Strong nudity and sexualised imagery
Directed by: Iain Forsyth and Jane Pollard
Featuring: Nick Cave, Susie Bick, Warren Ellis
Running time: 97 minutes
Getting up close and personal with Nick Cave is many a music aficionado’s dream, as is glimpsing behind his famous façade. 20,000 Days On Earth rewards those enamoured with Cave’s considerable back catalogue, not to mention his screen and prose output, but it does more than preach his merits to the already converted. In smartly reflecting on the cult of his moody tunes, it also offers a feature steeped in the ephemera of creativity.
British visual artists, Iain Forsyth and Jane Pollard, have created something far different from the usual rock doco for their first film. Courtesy of the titular concept, a fictionalised day is presented as the sum of Cave’s achievements to date. He collaborates with Warren Ellis on new music; spends time with his family; drives in the company of Ray Winstone, Blixa Bargeld, and Kylie Minogue; and reflects upon his life less ordinary to his therapist. His narration contemplates why his career came to be, and how he navigated sex, drugs, and rock and roll to emerge older, wiser, but not completely unscathed. That Cave is credited as a co-writer is unsurprising.

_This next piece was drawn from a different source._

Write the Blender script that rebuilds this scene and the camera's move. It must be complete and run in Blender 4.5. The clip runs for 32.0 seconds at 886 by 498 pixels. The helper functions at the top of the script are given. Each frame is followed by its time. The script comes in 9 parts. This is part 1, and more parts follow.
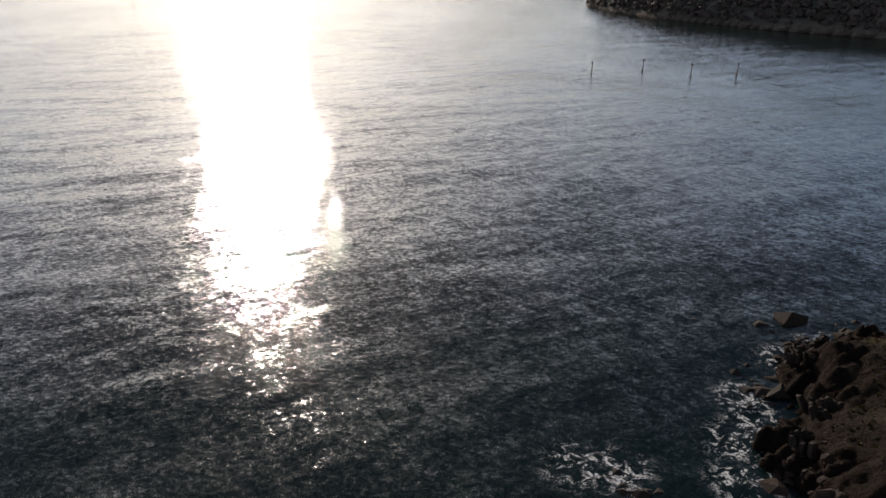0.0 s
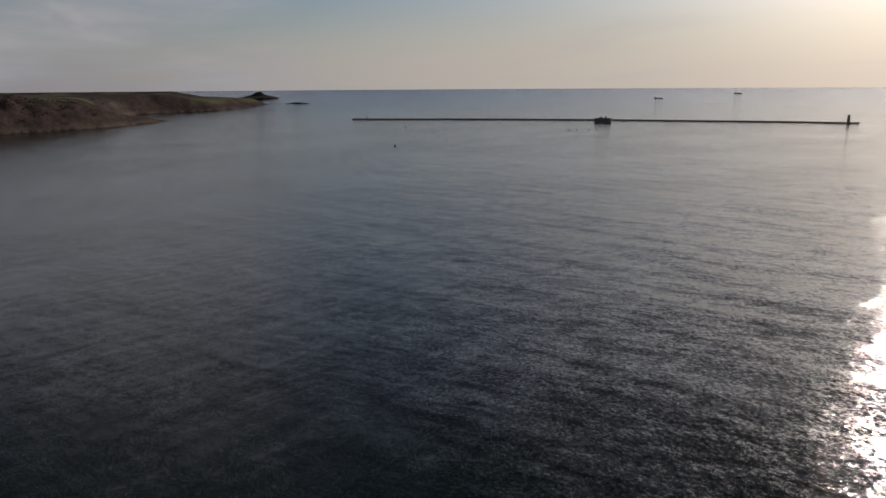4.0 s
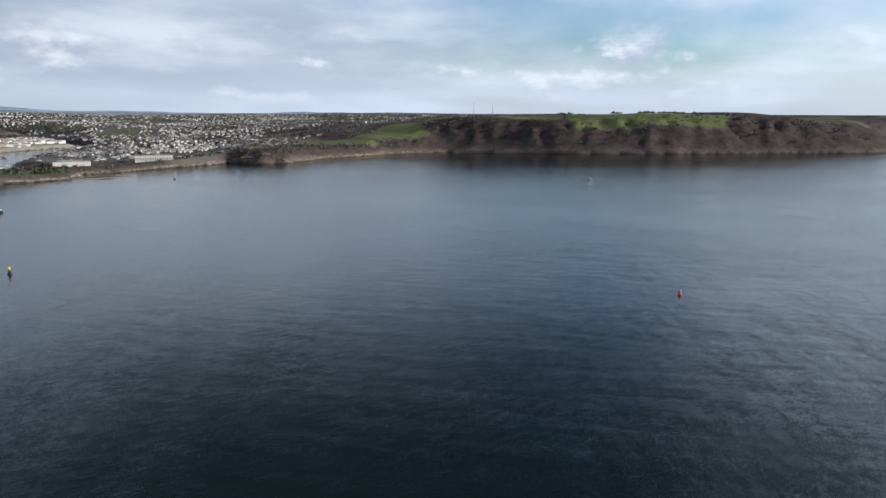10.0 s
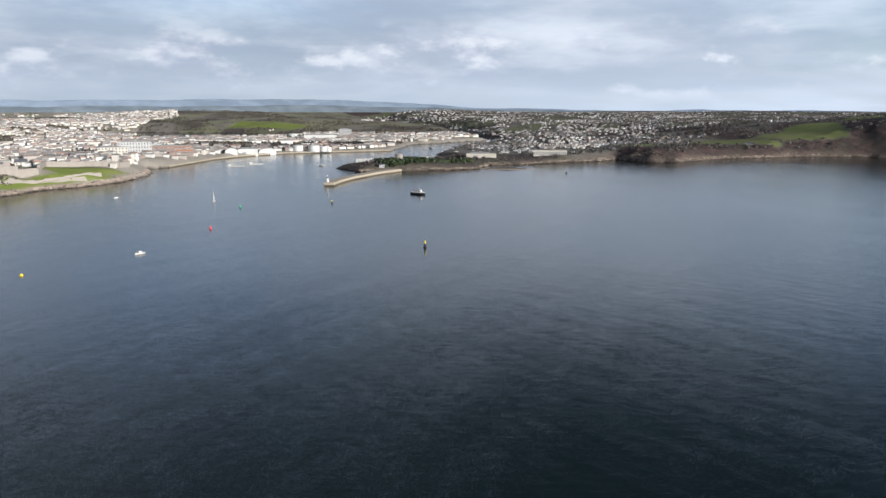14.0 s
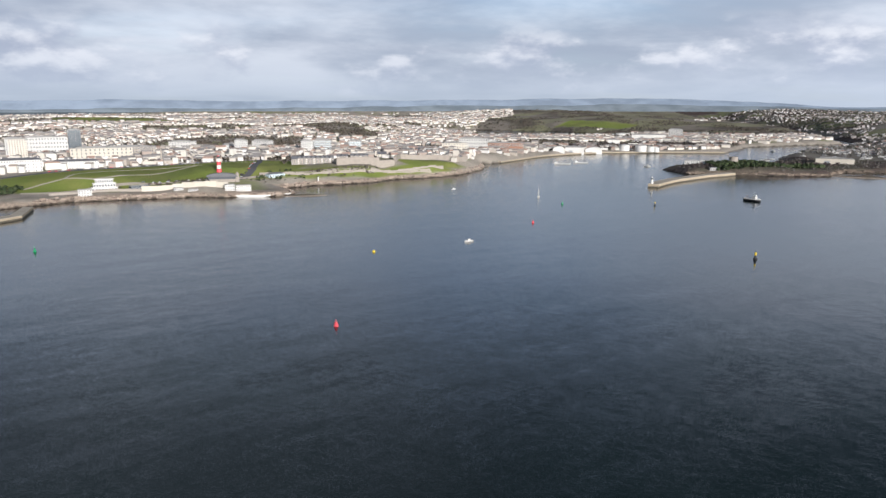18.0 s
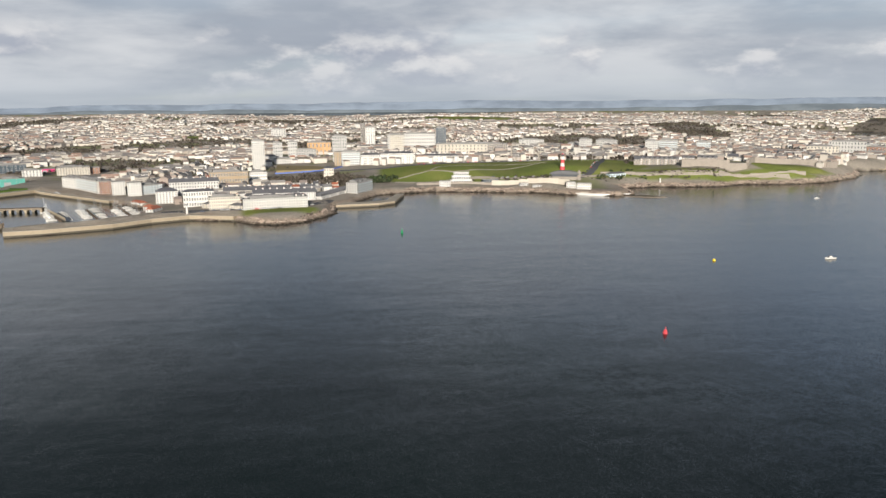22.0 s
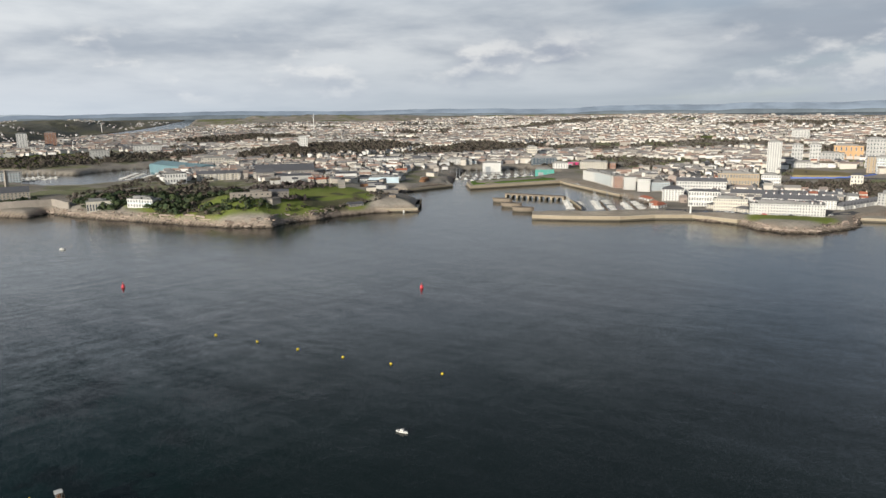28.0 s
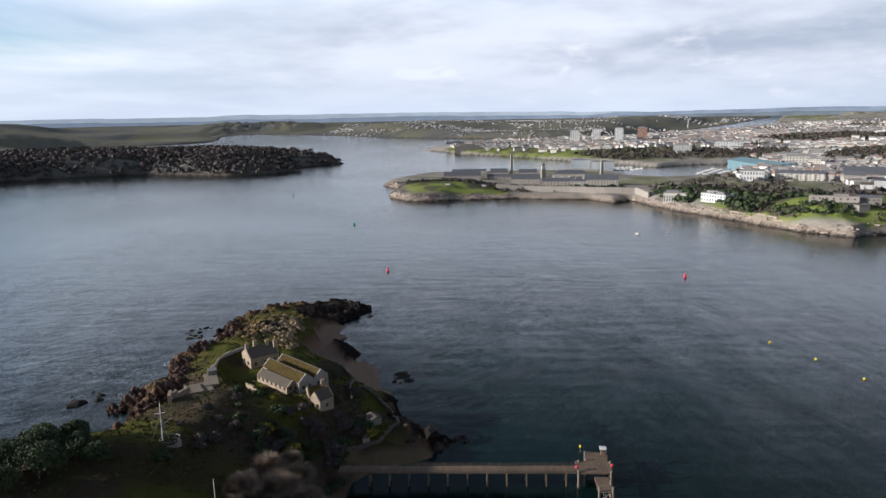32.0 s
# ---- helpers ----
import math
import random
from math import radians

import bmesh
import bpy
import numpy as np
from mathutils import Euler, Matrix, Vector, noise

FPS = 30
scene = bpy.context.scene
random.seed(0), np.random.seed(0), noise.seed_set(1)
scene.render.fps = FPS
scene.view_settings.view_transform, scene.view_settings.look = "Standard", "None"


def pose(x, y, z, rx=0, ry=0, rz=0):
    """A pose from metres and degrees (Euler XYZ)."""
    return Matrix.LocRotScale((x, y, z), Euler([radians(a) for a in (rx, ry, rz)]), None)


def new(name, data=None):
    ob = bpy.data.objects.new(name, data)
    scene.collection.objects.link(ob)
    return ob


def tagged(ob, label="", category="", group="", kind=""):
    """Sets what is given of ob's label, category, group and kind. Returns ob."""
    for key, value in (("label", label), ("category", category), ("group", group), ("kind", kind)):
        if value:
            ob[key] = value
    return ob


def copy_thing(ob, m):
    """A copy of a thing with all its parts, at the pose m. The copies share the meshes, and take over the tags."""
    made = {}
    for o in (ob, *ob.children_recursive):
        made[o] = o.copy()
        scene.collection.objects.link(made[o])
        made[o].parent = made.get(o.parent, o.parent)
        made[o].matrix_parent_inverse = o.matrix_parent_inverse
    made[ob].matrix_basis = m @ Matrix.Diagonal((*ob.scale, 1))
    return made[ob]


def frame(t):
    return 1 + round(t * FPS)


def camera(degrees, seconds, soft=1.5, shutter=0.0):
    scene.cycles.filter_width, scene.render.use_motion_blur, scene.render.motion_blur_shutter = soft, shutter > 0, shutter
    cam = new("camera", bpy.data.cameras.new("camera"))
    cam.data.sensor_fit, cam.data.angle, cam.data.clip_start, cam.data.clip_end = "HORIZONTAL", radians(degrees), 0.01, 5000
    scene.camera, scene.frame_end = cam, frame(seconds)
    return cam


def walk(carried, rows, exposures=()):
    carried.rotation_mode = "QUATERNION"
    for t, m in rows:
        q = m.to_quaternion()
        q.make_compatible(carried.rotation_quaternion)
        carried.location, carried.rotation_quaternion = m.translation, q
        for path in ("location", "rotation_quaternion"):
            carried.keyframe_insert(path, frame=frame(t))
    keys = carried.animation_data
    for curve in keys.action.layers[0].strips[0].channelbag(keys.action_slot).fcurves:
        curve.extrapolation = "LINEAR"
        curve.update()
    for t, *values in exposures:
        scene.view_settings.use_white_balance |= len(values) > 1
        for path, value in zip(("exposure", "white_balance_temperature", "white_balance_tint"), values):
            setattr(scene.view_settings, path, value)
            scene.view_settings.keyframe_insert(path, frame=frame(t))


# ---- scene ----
cam = camera(64.53, 32.0, soft=1.5)
HOVER = 115.0
# seconds, heading, tilt, lean: the camera hovers and turns on the spot
TURN = [
    (0.0, -0.00, -23.49, 0.02),
    (0.5, 3.86, -22.07, 0.25),
    (1.0, 10.05, -20.80, 0.31),
    (1.5, 16.83, -19.54, 0.34),
    (2.0, 23.81, -18.25, 0.25),
    (2.5, 30.86, -16.98, 0.48),
    (3.0, 37.90, -15.70, 0.43),
    (3.5, 45.02, -14.42, 0.42),
    (4.0, 52.34, -13.13, 0.35),
    (4.5, 60.04, -11.79, 0.35),
    (6.5, 78.64, -10.91, 0.02),
    (7.0, 84.04, -10.95, -0.06),
    (7.5, 89.50, -10.99, -0.10),
    (8.0, 95.00, -11.06, -0.03),
    (8.5, 99.75, -11.11, 0.01),
    (9.0, 102.99, -11.16, -0.12),
    (9.5, 106.18, -11.18, -0.15),
    (10.0, 109.23, -11.22, -0.11),
    (10.5, 112.62, -11.25, -0.10),
    (11.0, 116.09, -11.28, -0.11),
    (11.5, 119.42, -11.32, -0.15),
    (12.0, 122.70, -11.36, -0.14),
    (12.5, 126.17, -11.39, -0.16),
    (13.0, 130.22, -11.41, -0.15),
    (13.5, 135.13, -11.45, -0.13),
    (14.0, 140.10, -11.47, -0.10),
    (14.5, 144.06, -11.46, -0.10),
    (16.5, 156.16, -11.53, -0.11),
    (17.0, 159.46, -11.53, -0.07),
    (17.5, 162.75, -11.55, -0.01),
    (18.0, 166.05, -11.55, 0.01),
    (18.5, 169.41, -11.55, 0.01),
    (19.0, 172.81, -11.55, 0.07),
    (19.5, 176.20, -11.55, 0.11),
    (20.0, 179.64, -11.56, 0.16),
    (20.5, 183.10, -11.53, 0.18),
    (21.0, 186.54, -11.53, 0.25),
    (21.5, 189.99, -11.51, 0.29),
    (22.0, 193.31, -11.51, 0.34),
    (22.5, 196.58, -11.47, 0.35),
    (23.0, 199.86, -11.46, 0.38),
    (23.5, 202.87, -11.45, 0.40),
    (24.0, 205.79, -11.42, 0.47),
    (24.5, 208.75, -11.41, 0.49),
    (26.5, 221.20, -11.28, 0.58),
    (27.0, 224.64, -11.27, 0.62),
    (27.5, 228.65, -11.23, 0.69),
    (28.0, 233.06, -11.18, 0.71),
    (28.5, 237.57, -11.14, 0.78),
    (29.0, 242.13, -11.10, 0.81),
    (29.5, 247.16, -11.05, 0.82),
    (30.0, 253.35, -11.00, 0.90),
    (30.5, 260.56, -10.94, 0.96),
    (31.0, 267.56, -10.87, 0.92),
    (31.5, 273.15, -10.85, 0.94),
    (32.0, 277.65, -10.81, 0.96),
]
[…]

To match the poetry of his songs and words, the directors take the atmospheric approach to their fly-on-the-wall concoction, further heightening its ethereal aura. In a compilation of striking sequences, we see Cave crawling through his studio, trawling through the archives, and erupting with sound and fury in a climactic concert. There’s ample indulgence, but there’s also humour, insight, and inspiration in understanding Cave’s work as the culmination of his experiences. The man, the myth, and the music could only have been captured in this way, in a revealing, thrilling doco-dramatisation hybrid that’s part portrait, part peering into the artistic abyss.